■ **Required task**
Copy nothing but the lines below running from the line containing "More parts follow." through the line containing "M_LAMPDARK, hl, smooth=True)", both end lines included.

■ **Stored rows**

>>>

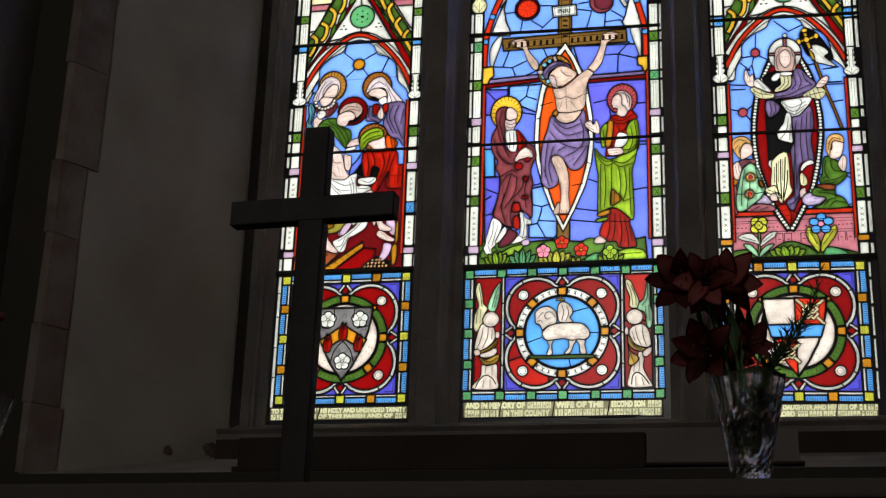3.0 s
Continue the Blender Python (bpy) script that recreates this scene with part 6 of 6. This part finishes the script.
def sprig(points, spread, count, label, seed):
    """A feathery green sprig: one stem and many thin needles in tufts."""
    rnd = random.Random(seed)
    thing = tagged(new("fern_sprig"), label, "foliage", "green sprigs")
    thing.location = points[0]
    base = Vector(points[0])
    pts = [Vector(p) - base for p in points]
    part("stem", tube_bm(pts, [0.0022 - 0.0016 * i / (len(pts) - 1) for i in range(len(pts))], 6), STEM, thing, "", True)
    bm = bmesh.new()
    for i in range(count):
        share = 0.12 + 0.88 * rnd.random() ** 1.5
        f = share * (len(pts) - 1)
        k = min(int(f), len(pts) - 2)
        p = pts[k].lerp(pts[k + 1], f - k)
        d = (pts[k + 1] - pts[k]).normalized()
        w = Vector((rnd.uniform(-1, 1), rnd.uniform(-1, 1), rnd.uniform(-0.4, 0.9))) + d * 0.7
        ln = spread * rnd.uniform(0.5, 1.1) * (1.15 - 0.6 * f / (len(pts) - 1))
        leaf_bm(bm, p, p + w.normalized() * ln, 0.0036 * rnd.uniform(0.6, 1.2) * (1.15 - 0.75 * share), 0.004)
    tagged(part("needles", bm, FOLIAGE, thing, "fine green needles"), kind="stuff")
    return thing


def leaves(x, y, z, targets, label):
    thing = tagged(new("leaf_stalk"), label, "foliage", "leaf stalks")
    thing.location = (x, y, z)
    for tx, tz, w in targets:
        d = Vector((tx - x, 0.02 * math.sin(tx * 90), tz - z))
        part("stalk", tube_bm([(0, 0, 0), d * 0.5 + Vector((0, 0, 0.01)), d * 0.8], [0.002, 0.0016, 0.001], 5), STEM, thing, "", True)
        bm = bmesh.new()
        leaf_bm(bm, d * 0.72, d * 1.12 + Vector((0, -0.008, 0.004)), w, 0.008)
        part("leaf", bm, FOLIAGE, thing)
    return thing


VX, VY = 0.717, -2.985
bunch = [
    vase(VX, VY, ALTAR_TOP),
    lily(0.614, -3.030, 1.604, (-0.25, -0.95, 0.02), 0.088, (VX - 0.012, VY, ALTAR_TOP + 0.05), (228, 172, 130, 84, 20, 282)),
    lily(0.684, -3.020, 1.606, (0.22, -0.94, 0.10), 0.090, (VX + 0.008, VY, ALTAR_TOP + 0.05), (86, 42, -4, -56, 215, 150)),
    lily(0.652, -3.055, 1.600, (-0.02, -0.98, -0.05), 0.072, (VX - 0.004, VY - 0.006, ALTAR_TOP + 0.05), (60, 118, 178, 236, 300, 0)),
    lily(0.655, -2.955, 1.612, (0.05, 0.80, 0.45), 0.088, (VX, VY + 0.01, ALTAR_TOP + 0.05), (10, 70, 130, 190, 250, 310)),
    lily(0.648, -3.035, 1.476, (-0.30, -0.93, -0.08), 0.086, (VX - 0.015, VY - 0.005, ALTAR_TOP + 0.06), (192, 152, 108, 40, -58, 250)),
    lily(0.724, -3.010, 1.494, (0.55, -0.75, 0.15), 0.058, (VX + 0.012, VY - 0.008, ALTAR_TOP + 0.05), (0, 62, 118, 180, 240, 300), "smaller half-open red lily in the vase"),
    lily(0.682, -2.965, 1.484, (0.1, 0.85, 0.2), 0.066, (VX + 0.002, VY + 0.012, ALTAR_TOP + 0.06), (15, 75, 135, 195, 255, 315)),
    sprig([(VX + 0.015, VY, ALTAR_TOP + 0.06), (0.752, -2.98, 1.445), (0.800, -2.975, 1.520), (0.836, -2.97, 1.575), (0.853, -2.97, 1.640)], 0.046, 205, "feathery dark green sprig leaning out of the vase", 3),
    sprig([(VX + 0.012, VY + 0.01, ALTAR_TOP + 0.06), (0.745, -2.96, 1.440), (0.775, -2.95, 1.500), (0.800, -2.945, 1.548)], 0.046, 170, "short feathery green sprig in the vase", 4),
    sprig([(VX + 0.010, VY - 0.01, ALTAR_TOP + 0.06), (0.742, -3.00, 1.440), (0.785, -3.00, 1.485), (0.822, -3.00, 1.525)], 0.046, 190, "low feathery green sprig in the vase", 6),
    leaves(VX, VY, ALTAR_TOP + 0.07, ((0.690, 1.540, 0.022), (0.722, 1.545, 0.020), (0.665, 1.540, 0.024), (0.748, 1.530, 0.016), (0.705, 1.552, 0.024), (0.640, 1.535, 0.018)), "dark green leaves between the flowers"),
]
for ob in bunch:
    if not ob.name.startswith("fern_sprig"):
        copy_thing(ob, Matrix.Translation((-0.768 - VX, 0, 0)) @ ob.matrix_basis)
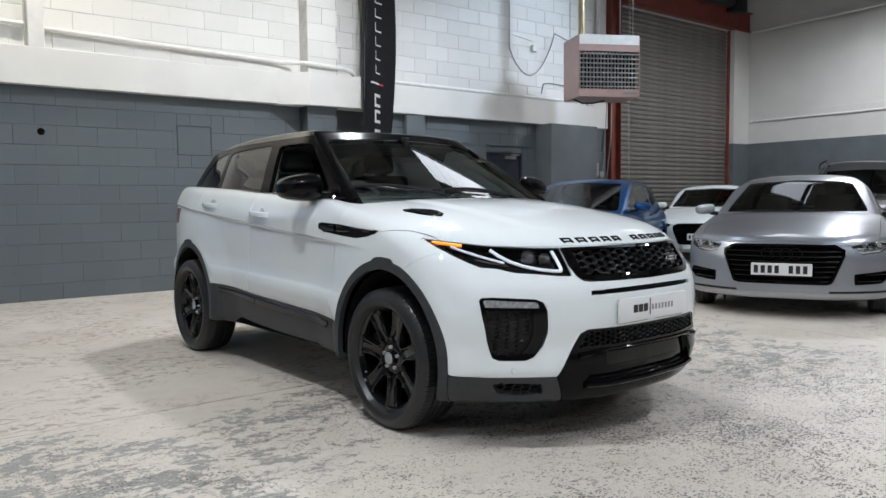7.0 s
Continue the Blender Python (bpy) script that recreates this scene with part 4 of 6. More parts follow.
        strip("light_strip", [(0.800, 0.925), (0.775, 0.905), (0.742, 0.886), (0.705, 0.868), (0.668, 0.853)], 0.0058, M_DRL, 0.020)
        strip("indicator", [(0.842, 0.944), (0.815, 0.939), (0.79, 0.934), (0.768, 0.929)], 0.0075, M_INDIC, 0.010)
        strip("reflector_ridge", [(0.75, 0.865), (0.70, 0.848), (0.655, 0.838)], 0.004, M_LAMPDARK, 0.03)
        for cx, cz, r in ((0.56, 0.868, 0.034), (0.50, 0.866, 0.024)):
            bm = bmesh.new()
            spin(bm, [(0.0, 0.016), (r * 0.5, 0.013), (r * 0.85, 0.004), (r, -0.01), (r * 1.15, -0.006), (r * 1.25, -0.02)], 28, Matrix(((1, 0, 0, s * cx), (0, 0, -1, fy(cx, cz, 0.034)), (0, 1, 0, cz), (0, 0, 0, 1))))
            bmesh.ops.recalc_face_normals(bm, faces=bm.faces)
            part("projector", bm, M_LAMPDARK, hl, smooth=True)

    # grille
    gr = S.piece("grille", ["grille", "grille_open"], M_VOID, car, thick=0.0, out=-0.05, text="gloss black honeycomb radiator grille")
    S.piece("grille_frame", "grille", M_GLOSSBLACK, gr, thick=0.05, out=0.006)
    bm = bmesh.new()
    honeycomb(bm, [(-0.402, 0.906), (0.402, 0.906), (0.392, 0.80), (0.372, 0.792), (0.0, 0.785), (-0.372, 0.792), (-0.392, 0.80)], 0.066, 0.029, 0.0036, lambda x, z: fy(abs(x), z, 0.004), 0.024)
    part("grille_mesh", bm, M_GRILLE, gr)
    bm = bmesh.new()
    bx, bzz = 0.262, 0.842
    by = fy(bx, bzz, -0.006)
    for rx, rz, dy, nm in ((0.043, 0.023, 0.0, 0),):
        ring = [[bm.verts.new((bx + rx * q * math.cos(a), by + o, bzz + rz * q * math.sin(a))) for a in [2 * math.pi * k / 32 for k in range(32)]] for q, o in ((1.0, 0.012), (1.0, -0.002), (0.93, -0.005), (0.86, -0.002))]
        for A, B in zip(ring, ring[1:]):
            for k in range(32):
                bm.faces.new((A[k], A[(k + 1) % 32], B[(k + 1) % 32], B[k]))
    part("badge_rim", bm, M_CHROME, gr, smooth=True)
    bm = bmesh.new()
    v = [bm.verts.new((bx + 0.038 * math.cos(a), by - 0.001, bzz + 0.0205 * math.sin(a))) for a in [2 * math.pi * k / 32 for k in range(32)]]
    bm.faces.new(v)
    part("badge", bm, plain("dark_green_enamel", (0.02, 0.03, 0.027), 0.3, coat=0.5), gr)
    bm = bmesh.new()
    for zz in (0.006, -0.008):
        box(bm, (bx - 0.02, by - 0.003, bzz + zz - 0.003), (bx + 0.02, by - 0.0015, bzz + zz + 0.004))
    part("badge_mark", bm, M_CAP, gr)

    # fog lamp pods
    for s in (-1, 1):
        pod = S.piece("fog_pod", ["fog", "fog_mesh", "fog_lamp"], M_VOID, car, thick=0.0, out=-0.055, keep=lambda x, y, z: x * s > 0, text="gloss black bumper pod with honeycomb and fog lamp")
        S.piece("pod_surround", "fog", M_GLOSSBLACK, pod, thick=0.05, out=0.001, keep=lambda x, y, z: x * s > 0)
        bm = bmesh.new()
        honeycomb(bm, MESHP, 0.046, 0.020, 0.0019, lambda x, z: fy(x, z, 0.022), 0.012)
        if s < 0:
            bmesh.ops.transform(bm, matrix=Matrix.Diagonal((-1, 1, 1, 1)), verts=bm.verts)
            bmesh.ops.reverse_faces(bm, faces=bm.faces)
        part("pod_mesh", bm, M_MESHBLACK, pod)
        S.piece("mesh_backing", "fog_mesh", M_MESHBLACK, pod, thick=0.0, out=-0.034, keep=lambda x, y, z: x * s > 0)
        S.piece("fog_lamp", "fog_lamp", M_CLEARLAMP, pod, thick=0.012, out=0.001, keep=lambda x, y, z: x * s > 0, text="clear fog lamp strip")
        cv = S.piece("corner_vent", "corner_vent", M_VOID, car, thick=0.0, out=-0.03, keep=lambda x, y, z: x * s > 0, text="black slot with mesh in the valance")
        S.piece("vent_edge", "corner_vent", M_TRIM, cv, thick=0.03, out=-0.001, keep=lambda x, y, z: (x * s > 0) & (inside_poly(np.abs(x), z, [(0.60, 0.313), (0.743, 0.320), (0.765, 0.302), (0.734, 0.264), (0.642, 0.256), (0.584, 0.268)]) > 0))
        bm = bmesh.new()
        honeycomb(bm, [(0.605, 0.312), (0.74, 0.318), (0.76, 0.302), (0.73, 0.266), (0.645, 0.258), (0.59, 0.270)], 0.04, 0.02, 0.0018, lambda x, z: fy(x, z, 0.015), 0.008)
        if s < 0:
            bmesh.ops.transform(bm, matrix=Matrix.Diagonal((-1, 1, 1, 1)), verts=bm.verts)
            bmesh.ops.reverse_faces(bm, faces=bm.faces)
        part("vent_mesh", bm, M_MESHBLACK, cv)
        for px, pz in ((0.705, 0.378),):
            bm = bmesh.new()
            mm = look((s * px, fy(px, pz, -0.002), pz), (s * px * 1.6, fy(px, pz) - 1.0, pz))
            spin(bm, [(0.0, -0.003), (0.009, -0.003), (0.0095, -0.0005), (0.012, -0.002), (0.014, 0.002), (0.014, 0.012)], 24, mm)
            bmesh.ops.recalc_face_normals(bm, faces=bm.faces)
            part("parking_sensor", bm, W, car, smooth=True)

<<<

■ **Exercise solution**
Continue the Blender Python (bpy) script that recreates this scene with part 4 of 6. More parts follow.
        strip("light_strip", [(0.800, 0.925), (0.775, 0.905), (0.742, 0.886), (0.705, 0.868), (0.668, 0.853)], 0.0058, M_DRL, 0.020)
        strip("indicator", [(0.842, 0.944), (0.815, 0.939), (0.79, 0.934), (0.768, 0.929)], 0.0075, M_INDIC, 0.010)
        strip("reflector_ridge", [(0.75, 0.865), (0.70, 0.848), (0.655, 0.838)], 0.004, M_LAMPDARK, 0.03)
        for cx, cz, r in ((0.56, 0.868, 0.034), (0.50, 0.866, 0.024)):
            bm = bmesh.new()
            spin(bm, [(0.0, 0.016), (r * 0.5, 0.013), (r * 0.85, 0.004), (r, -0.01), (r * 1.15, -0.006), (r * 1.25, -0.02)], 28, Matrix(((1, 0, 0, s * cx), (0, 0, -1, fy(cx, cz, 0.034)), (0, 1, 0, cz), (0, 0, 0, 1))))
            bmesh.ops.recalc_face_normals(bm, faces=bm.faces)
            part("projector", bm, M_LAMPDARK, hl, smooth=True)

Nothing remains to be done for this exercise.